9. Voor wat betreft de stelling van eiser dat verweerder de schade heeft erkend door elk jaar een lagere waarde van zijn perceel in het kader van de Wet waardering onroerende zaken (hierna: WOZ) vast te stellen en de stelling dat de vrijstelling ten onrechte (zonder het vragen van een verklaring van geen bezwaar aan gedeputeerde staten) is verleend, ziet de rechtbank geen aanleiding te oordelen dat verweerder zich niet op het advies van het Kenniscentrum zou hebben mogen baseren. Daartoe overweegt de rechtbank allereerst dat de verleende vrijstelling onherroepelijk is en in deze procedure dan ook niet kan worden beoordeeld. Voorts behoeft bij de vaststelling van de WOZ-waarde geen rekening te worden gehouden met hetgeen planologisch maximaal mogelijk is, zodat een verlaging van de WOZ-waarde op zichzelf geen indicatie is voor een planologische verslechtering. De WOZ-waarde van een woning kan dan ook eerst aan de orde komen in het kader van de bepaling van de omvang van eventuele schade, nadat is vastgesteld dat een bestemmingsplan of een andere in artikel 49 van de WRO genoemde planologische maatregel daadwerkelijk tot een planologische verslechtering heeft geleid ten opzichte van de mogelijkheden onder het daarvoor vigerende regime.
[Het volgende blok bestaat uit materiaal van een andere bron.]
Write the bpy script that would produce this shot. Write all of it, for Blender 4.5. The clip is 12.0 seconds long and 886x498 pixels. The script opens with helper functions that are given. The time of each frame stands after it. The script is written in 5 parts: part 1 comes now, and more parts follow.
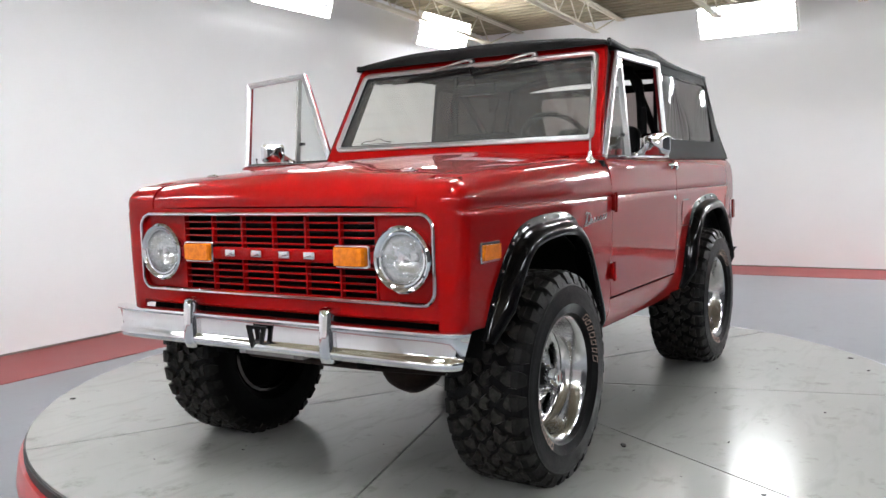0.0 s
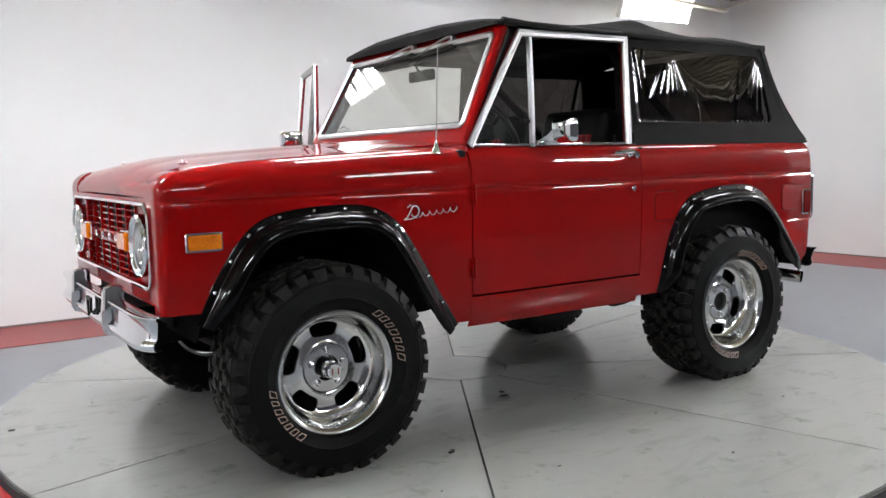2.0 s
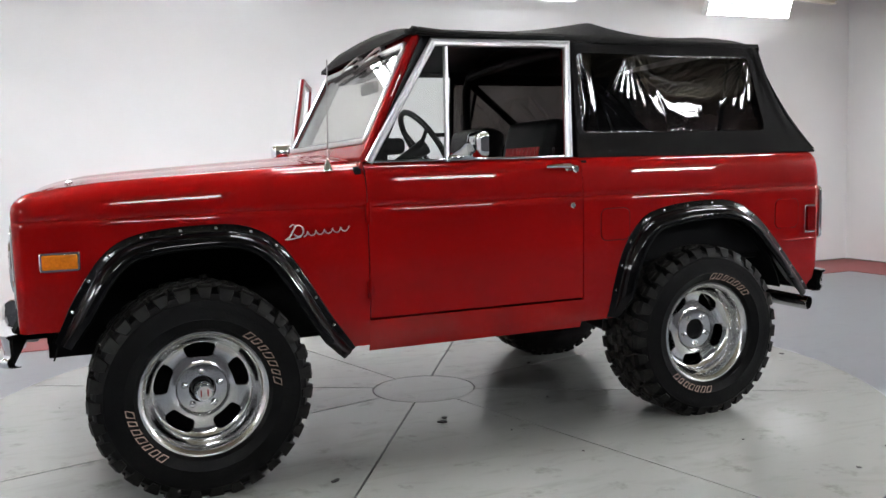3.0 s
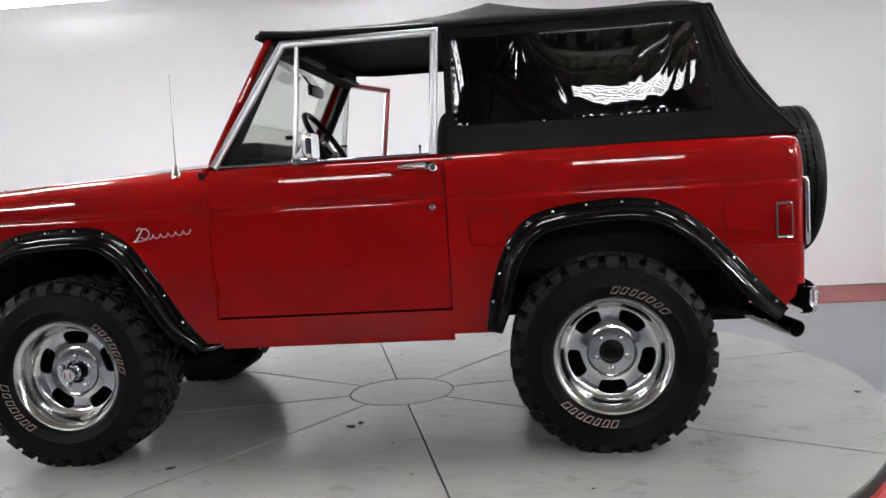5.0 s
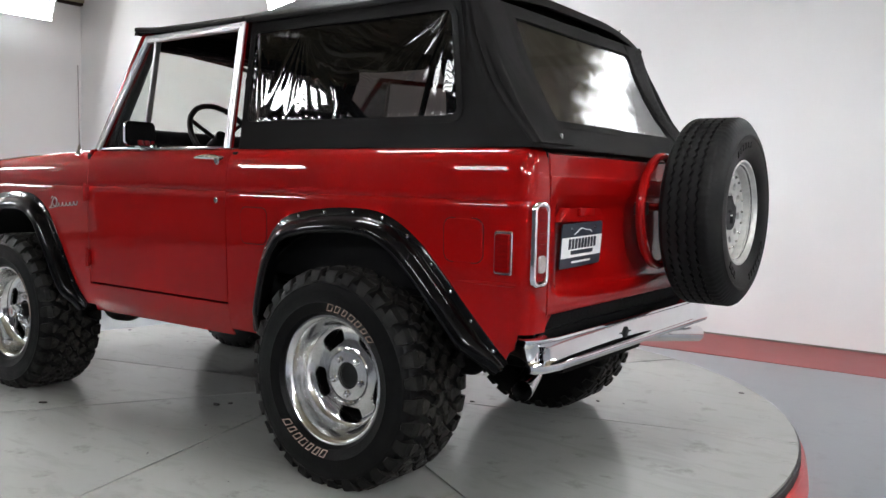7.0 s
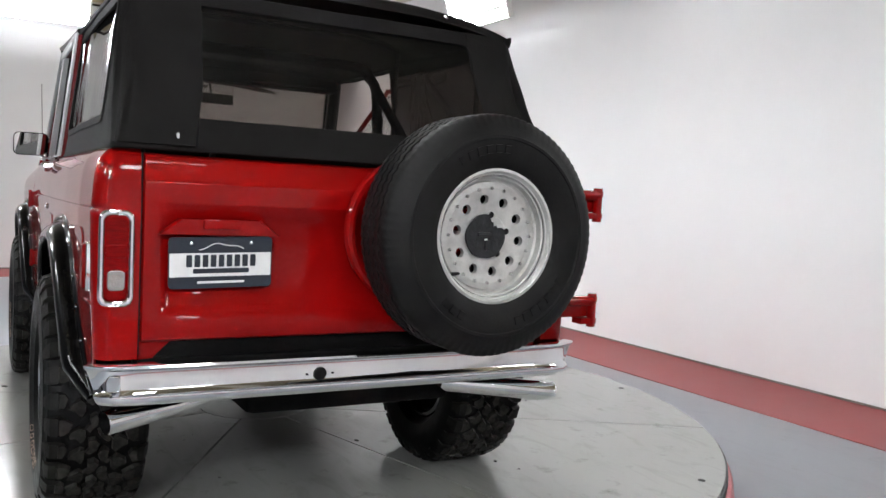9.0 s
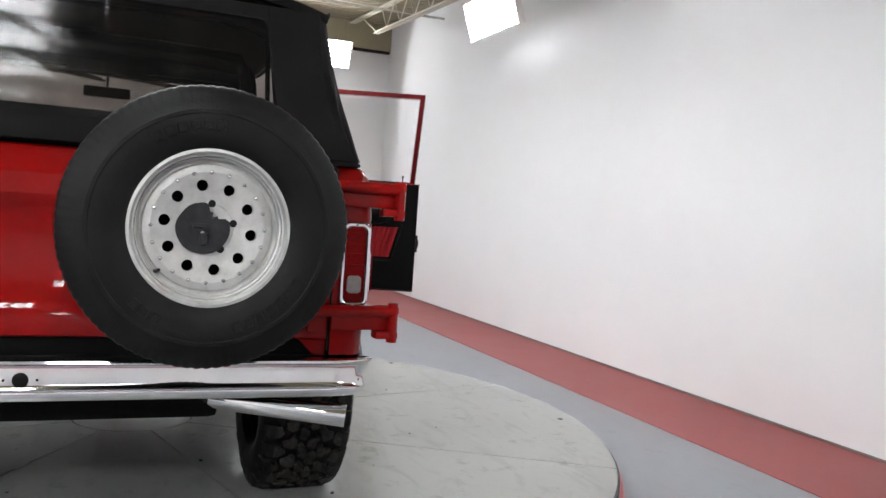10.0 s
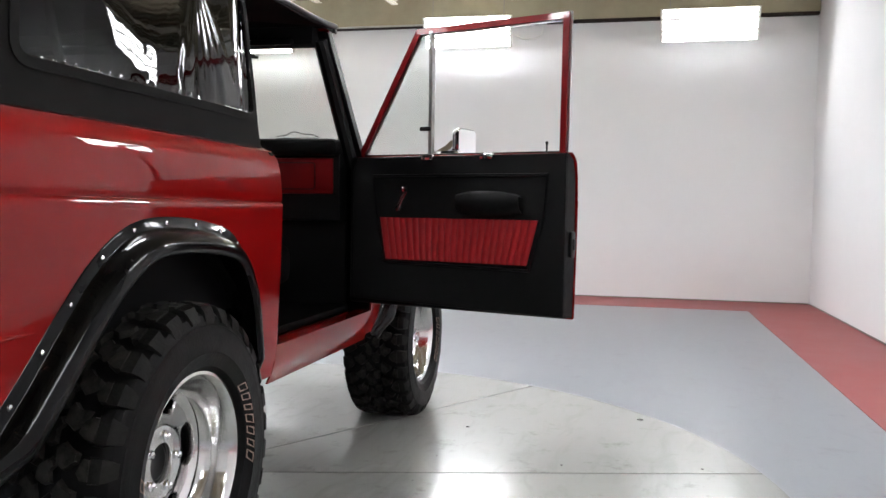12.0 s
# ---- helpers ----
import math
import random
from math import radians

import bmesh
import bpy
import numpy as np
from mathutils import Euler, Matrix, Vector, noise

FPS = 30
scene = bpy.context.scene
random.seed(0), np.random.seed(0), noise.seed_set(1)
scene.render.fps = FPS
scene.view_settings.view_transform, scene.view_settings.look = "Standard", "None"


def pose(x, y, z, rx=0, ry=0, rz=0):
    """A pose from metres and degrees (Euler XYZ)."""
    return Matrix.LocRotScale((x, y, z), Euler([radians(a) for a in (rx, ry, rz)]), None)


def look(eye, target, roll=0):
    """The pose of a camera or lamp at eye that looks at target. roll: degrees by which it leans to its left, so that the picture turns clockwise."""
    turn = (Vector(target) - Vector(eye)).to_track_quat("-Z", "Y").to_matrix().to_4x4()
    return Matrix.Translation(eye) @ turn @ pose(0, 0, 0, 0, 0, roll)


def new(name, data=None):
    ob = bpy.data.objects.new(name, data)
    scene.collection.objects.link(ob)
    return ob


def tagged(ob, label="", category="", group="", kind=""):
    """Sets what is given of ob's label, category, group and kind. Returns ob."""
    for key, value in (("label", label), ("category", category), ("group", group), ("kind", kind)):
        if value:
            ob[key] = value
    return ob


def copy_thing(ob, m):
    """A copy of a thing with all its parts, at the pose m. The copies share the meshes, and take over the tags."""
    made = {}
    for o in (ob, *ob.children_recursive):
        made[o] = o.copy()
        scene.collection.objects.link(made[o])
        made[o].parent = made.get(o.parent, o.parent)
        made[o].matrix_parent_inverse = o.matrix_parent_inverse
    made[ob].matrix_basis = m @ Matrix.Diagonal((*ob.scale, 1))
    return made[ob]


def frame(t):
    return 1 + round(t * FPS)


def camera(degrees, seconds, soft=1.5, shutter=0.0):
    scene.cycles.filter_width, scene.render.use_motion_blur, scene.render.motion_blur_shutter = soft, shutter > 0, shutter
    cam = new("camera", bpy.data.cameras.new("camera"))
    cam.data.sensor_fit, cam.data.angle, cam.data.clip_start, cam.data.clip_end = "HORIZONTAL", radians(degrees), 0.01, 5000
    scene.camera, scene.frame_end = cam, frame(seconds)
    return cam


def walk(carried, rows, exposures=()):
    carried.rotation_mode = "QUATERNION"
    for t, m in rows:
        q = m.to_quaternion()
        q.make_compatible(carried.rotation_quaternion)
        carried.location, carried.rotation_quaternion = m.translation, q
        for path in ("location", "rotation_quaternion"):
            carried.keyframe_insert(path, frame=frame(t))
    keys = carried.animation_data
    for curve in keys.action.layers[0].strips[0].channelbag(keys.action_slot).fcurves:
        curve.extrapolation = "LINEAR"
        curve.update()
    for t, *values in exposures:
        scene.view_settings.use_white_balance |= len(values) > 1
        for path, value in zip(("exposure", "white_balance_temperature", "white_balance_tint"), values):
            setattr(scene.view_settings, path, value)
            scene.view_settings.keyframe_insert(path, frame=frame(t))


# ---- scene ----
cam = camera(55.6, 12.0)

PATH = [
    (0, (4.11, 2.19, 1.186), (2.417, 1.14, 1.012), -1.6),
    (0.5, (3.807, 2.633, 1.177), (2.241, 1.401, 1.002), -1.8),
    (1, (3.453, 3.085, 1.179), (2.044, 1.678, 0.989), -2.1),
    (1.5, (3.028, 3.426, 1.164), (1.771, 1.883, 0.968), -1.7),
    (2, (2.528, 3.768, 1.193), (1.449, 2.097, 0.983), -1.4),
    (2.5, (2.04, 3.958, 1.195), (1.115, 2.196, 1.002), -1.4),
    (3, (1.468, 4.124, 1.214), (0.732, 2.274, 1.025), -1.8),
    (3.2, (1.26, 4.171, 1.234), (0.599, 2.294, 1.037), -2.0),
    (4.8, (-0.571, 4.272, 1.18), (-0.489, 2.282, 1.0), -3.9),
    (5, (-0.879, 4.274, 1.156), (-0.66, 2.293, 0.985), -3.5),
    (5.5, (-1.611, 4.106, 1.14), (-1.088, 2.183, 0.974), -2.6),
    (6, (-2.203, 3.847, 1.148), (-1.466, 1.995, 0.98), -1.3),
    (6.5, (-2.776, 3.495, 1.132), (-1.819, 1.747, 0.97), -0.1),
    (6.7, (-2.98, 3.348, 1.118), (-1.938, 1.648, 0.964), 0.6),
    (8.3, (-4.276, 1.91, 1.146), (-2.643, 0.764, 1.007), 1.3),
    (8.5, (-4.359, 1.675, 1.124), (-2.677, 0.599, 1.009), 1.5),
    (9, (-4.446, 1.115, 1.144), (-2.703, 0.142, 1.025), 2.7),
    (9.5, (-4.538, 0.574, 1.129), (-2.741, -0.298, 1.026), 3.7),
    (10, (-4.543, -0.031, 1.112), (-2.689, -0.776, 1.032), 3.9),
    (10.5, (-4.376, -0.62, 1.096), (-2.462, -1.197, 1.038), 4.1),
    (11, (-3.997, -1.201, 1.088), (-2.025, -1.531, 1.031), 3.7),
    (11.5, (-3.516, -1.667, 1.067), (-1.518, -1.644, 0.992), 2.1),
    (12, (-3.088, -1.973, 1.057), (-1.14, -1.529, 0.964), 0.9),
]
walk(cam, [(t, look(eye, target, roll)) for t, eye, target, roll in PATH],
     exposures=((0, 0.20), (3, 0.12), (6.5, 0.17), (9.5, 0.13), (11, 0.20), (12, 0.42)))

# ---------------- world and exposure ----------------
world = bpy.data.worlds.new("world")
scene.world = world
world.use_nodes = True
world.node_tree.nodes["Background"].inputs["Color"].default_value = (0.9, 0.95, 1.0, 1)
world.node_tree.nodes["Background"].inputs["Strength"].default_value = 0.02
scene.view_settings.exposure = 0.0
TUBE_LIGHT = 102.0      # radiance of a bank's tubes at full power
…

Voor deze overweging vindt de rechtbank steun in de uitspraak van de Afdeling van 25 januari 2006 (gepubliceerd op rechtspraak.nl onder LJ-Nummer: AV0302). Nu in het onderhavige geval van een voor vergoeding in aanmerking komende planologische verslechtering geen sprake is, komt de verminderde WOZ-waarde in dit geval niet aan de orde.
10. Gelet op het voorgaande is het beroep ongegrond.
11. Bij deze beslissing is er geen aanleiding voor een proceskostenveroordeling.
Beslissing
De rechtbank verklaart het beroep ongegrond.
Deze uitspraak is gedaan door mr. P.H. Lauryssen, voorzitter, mr.drs. J.H.A.C. Everaerts en mr. J.A.A.G. de Vries, leden, in tegenwoordigheid van mr. P.C. van der Vlugt, griffier, en in het openbaar uitgesproken op 16 juni 2011 te Alkmaar.
griffier voorzitter
Tegen deze uitspraak kunnen belanghebbenden - in elk geval de eisende partij - en verweerder hoger beroep instellen. Hoger beroep wordt ingesteld door binnen zes weken na de datum van verzending van deze uitspraak een brief (beroepschrift) en een kopie van deze uitspraak te zenden aan de Afdeling bestuursrechtspraak van de Raad van State, Postbus 20019, 2500 EA Den Haag.